-- GOAL OF THE EXERCISE --
Please write out the lines of the data exactly, beginning with the first and ending with the line containing "return np.asarray(a) *"; leave the pictures behind.

-- DATA SHOWN --
== == ==
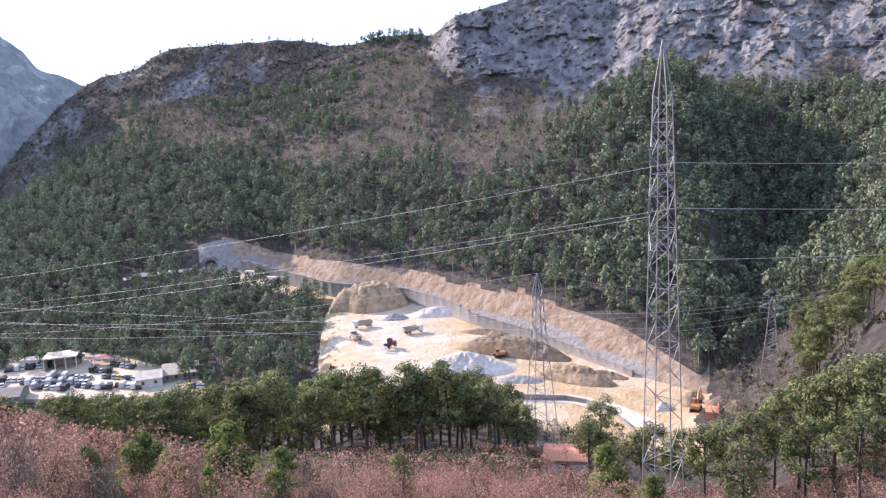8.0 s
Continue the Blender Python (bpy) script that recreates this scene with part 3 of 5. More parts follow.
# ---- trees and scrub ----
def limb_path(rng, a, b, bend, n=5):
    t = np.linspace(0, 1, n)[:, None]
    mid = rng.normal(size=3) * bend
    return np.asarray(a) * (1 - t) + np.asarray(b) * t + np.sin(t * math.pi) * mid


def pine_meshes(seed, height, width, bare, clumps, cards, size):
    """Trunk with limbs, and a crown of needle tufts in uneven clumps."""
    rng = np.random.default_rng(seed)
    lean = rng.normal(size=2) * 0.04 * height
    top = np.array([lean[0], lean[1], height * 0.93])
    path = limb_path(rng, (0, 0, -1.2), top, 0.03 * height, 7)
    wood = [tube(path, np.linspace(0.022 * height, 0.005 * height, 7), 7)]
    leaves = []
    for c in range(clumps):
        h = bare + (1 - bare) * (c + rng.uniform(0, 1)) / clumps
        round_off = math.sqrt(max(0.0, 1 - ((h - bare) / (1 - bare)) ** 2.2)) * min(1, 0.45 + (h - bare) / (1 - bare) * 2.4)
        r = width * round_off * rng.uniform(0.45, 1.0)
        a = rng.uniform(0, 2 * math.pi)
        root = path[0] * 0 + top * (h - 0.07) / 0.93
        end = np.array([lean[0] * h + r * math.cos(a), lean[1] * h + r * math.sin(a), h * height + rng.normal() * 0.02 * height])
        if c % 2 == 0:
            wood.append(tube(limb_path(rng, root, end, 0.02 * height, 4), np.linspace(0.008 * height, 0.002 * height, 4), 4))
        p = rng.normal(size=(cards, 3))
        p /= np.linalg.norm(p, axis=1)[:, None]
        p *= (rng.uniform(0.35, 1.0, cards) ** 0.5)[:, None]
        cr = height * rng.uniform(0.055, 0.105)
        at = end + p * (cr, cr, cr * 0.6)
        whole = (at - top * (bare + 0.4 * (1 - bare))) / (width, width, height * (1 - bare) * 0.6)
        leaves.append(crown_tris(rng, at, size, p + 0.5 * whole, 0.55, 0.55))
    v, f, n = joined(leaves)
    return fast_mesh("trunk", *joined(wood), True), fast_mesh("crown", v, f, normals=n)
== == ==
-- RESPONSE TO THE TASK --
8.0 s
Continue the Blender Python (bpy) script that recreates this scene with part 3 of 5. More parts follow.
# ---- trees and scrub ----
def limb_path(rng, a, b, bend, n=5):
    t = np.linspace(0, 1, n)[:, None]
    mid = rng.normal(size=3) * bend
    return np.asarray(a) * (1 - t) + np.asarray(b) * t + np.sin(t * math.pi) * mid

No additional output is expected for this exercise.